*What is being asked*. An exact copy of all the data is required, with pictures left out.

***

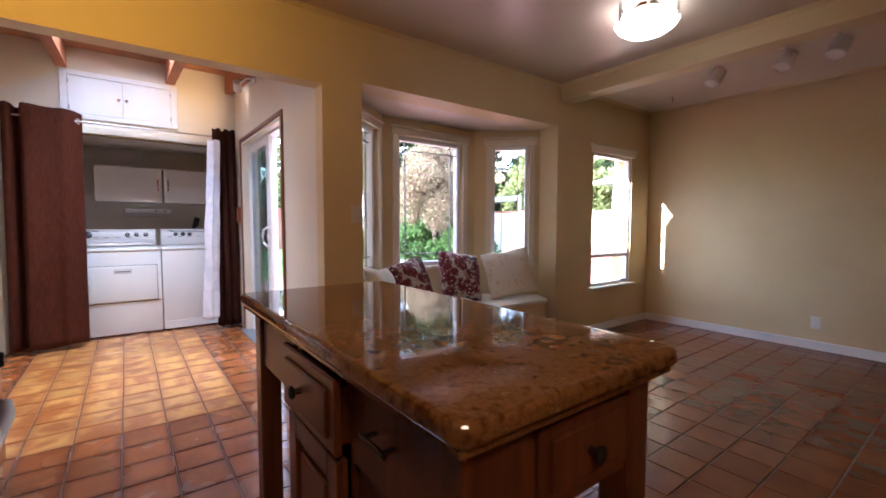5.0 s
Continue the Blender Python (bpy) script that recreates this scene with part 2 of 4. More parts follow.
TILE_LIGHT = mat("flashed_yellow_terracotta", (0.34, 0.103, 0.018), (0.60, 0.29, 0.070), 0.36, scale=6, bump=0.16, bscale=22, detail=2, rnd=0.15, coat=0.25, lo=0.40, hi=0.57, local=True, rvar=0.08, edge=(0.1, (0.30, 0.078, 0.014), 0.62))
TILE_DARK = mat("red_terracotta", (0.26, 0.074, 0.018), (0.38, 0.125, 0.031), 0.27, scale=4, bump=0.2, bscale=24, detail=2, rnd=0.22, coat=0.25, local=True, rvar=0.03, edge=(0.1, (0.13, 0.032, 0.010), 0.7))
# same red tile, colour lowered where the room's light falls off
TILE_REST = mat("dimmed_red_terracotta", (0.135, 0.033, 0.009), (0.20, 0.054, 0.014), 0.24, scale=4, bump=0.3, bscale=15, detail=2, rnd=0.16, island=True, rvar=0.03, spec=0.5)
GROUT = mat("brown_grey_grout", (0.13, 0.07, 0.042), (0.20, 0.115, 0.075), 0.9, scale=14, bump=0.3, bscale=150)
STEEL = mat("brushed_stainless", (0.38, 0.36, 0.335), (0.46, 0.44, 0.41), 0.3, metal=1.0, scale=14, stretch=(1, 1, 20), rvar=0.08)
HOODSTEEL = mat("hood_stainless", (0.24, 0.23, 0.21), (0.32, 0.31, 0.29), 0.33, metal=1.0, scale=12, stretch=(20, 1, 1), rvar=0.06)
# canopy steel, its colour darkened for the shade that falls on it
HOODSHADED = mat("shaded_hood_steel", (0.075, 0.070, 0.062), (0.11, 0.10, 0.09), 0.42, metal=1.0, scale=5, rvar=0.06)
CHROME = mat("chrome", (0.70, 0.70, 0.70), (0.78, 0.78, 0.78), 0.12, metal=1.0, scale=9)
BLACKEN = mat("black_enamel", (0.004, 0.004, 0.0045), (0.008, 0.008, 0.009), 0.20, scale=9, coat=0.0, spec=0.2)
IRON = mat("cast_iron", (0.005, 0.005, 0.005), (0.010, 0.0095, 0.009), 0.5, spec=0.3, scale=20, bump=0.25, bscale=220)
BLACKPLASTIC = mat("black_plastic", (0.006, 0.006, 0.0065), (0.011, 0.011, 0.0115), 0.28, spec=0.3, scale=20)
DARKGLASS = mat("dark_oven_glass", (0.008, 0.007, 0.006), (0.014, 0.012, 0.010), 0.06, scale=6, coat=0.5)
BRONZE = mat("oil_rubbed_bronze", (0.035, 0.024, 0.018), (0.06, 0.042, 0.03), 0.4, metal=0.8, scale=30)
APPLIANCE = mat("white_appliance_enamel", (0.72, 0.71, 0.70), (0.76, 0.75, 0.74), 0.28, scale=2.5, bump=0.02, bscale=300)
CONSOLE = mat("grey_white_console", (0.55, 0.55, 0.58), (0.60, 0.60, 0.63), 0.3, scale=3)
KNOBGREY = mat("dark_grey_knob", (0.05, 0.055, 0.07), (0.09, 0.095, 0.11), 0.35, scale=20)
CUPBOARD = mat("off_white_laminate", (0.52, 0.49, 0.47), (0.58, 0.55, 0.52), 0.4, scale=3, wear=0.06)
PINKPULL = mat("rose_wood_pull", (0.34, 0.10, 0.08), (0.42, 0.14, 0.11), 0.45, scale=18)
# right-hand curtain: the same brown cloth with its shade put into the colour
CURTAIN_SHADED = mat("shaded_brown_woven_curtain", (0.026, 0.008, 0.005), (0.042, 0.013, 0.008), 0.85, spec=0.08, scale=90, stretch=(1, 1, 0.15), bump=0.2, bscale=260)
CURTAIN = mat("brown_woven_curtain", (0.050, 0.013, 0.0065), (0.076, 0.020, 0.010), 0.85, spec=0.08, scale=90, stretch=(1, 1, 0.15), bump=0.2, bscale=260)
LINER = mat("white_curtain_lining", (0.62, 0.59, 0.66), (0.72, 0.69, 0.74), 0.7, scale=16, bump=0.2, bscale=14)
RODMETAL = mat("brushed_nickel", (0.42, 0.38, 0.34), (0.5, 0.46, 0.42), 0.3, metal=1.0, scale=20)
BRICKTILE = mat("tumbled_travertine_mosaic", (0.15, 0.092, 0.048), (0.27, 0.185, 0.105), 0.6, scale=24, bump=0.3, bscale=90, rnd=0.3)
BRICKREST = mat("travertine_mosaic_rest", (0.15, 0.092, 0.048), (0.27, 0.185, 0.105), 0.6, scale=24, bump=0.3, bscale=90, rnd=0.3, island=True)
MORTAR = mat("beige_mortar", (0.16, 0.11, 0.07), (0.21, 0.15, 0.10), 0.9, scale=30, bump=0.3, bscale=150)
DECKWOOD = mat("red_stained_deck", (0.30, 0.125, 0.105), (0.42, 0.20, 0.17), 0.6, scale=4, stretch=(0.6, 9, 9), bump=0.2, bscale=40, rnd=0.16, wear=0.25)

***

*Reply to the task*.
5.0 s
Continue the Blender Python (bpy) script that recreates this scene with part 2 of 4. More parts follow.
TILE_LIGHT = mat("flashed_yellow_terracotta", (0.34, 0.103, 0.018), (0.60, 0.29, 0.070), 0.36, scale=6, bump=0.16, bscale=22, detail=2, rnd=0.15, coat=0.25, lo=0.40, hi=0.57, local=True, rvar=0.08, edge=(0.1, (0.30, 0.078, 0.014), 0.62))
TILE_DARK = mat("red_terracotta", (0.26, 0.074, 0.018), (0.38, 0.125, 0.031), 0.27, scale=4, bump=0.2, bscale=24, detail=2, rnd=0.22, coat=0.25, local=True, rvar=0.03, edge=(0.1, (0.13, 0.032, 0.010), 0.7))
# same red tile, colour lowered where the room's light falls off
TILE_REST = mat("dimmed_red_terracotta", (0.135, 0.033, 0.009), (0.20, 0.054, 0.014), 0.24, scale=4, bump=0.3, bscale=15, detail=2, rnd=0.16, island=True, rvar=0.03, spec=0.5)
GROUT = mat("brown_grey_grout", (0.13, 0.07, 0.042), (0.20, 0.115, 0.075), 0.9, scale=14, bump=0.3, bscale=150)
STEEL = mat("brushed_stainless", (0.38, 0.36, 0.335), (0.46, 0.44, 0.41), 0.3, metal=1.0, scale=14, stretch=(1, 1, 20), rvar=0.08)
HOODSTEEL = mat("hood_stainless", (0.24, 0.23, 0.21), (0.32, 0.31, 0.29), 0.33, metal=1.0, scale=12, stretch=(20, 1, 1), rvar=0.06)
# canopy steel, its colour darkened for the shade that falls on it
HOODSHADED = mat("shaded_hood_steel", (0.075, 0.070, 0.062), (0.11, 0.10, 0.09), 0.42, metal=1.0, scale=5, rvar=0.06)
CHROME = mat("chrome", (0.70, 0.70, 0.70), (0.78, 0.78, 0.78), 0.12, metal=1.0, scale=9)
BLACKEN = mat("black_enamel", (0.004, 0.004, 0.0045), (0.008, 0.008, 0.009), 0.20, scale=9, coat=0.0, spec=0.2)
IRON = mat("cast_iron", (0.005, 0.005, 0.005), (0.010, 0.0095, 0.009), 0.5, spec=0.3, scale=20, bump=0.25, bscale=220)
BLACKPLASTIC = mat("black_plastic", (0.006, 0.006, 0.0065), (0.011, 0.011, 0.0115), 0.28, spec=0.3, scale=20)
DARKGLASS = mat("dark_oven_glass", (0.008, 0.007, 0.006), (0.014, 0.012, 0.010), 0.06, scale=6, coat=0.5)
BRONZE = mat("oil_rubbed_bronze", (0.035, 0.024, 0.018), (0.06, 0.042, 0.03), 0.4, metal=0.8, scale=30)
APPLIANCE = mat("white_appliance_enamel", (0.72, 0.71, 0.70), (0.76, 0.75, 0.74), 0.28, scale=2.5, bump=0.02, bscale=300)
CONSOLE = mat("grey_white_console", (0.55, 0.55, 0.58), (0.60, 0.60, 0.63), 0.3, scale=3)
KNOBGREY = mat("dark_grey_knob", (0.05, 0.055, 0.07), (0.09, 0.095, 0.11), 0.35, scale=20)
CUPBOARD = mat("off_white_laminate", (0.52, 0.49, 0.47), (0.58, 0.55, 0.52), 0.4, scale=3, wear=0.06)
PINKPULL = mat("rose_wood_pull", (0.34, 0.10, 0.08), (0.42, 0.14, 0.11), 0.45, scale=18)
# right-hand curtain: the same brown cloth with its shade put into the colour
CURTAIN_SHADED = mat("shaded_brown_woven_curtain", (0.026, 0.008, 0.005), (0.042, 0.013, 0.008), 0.85, spec=0.08, scale=90, stretch=(1, 1, 0.15), bump=0.2, bscale=260)
CURTAIN = mat("brown_woven_curtain", (0.050, 0.013, 0.0065), (0.076, 0.020, 0.010), 0.85, spec=0.08, scale=90, stretch=(1, 1, 0.15), bump=0.2, bscale=260)
LINER = mat("white_curtain_lining", (0.62, 0.59, 0.66), (0.72, 0.69, 0.74), 0.7, scale=16, bump=0.2, bscale=14)
RODMETAL = mat("brushed_nickel", (0.42, 0.38, 0.34), (0.5, 0.46, 0.42), 0.3, metal=1.0, scale=20)
BRICKTILE = mat("tumbled_travertine_mosaic", (0.15, 0.092, 0.048), (0.27, 0.185, 0.105), 0.6, scale=24, bump=0.3, bscale=90, rnd=0.3)
BRICKREST = mat("travertine_mosaic_rest", (0.15, 0.092, 0.048), (0.27, 0.185, 0.105), 0.6, scale=24, bump=0.3, bscale=90, rnd=0.3, island=True)
MORTAR = mat("beige_mortar", (0.16, 0.11, 0.07), (0.21, 0.15, 0.10), 0.9, scale=30, bump=0.3, bscale=150)
DECKWOOD = mat("red_stained_deck", (0.30, 0.125, 0.105), (0.42, 0.20, 0.17), 0.6, scale=4, stretch=(0.6, 9, 9), bump=0.2, bscale=40, rnd=0.16, wear=0.25)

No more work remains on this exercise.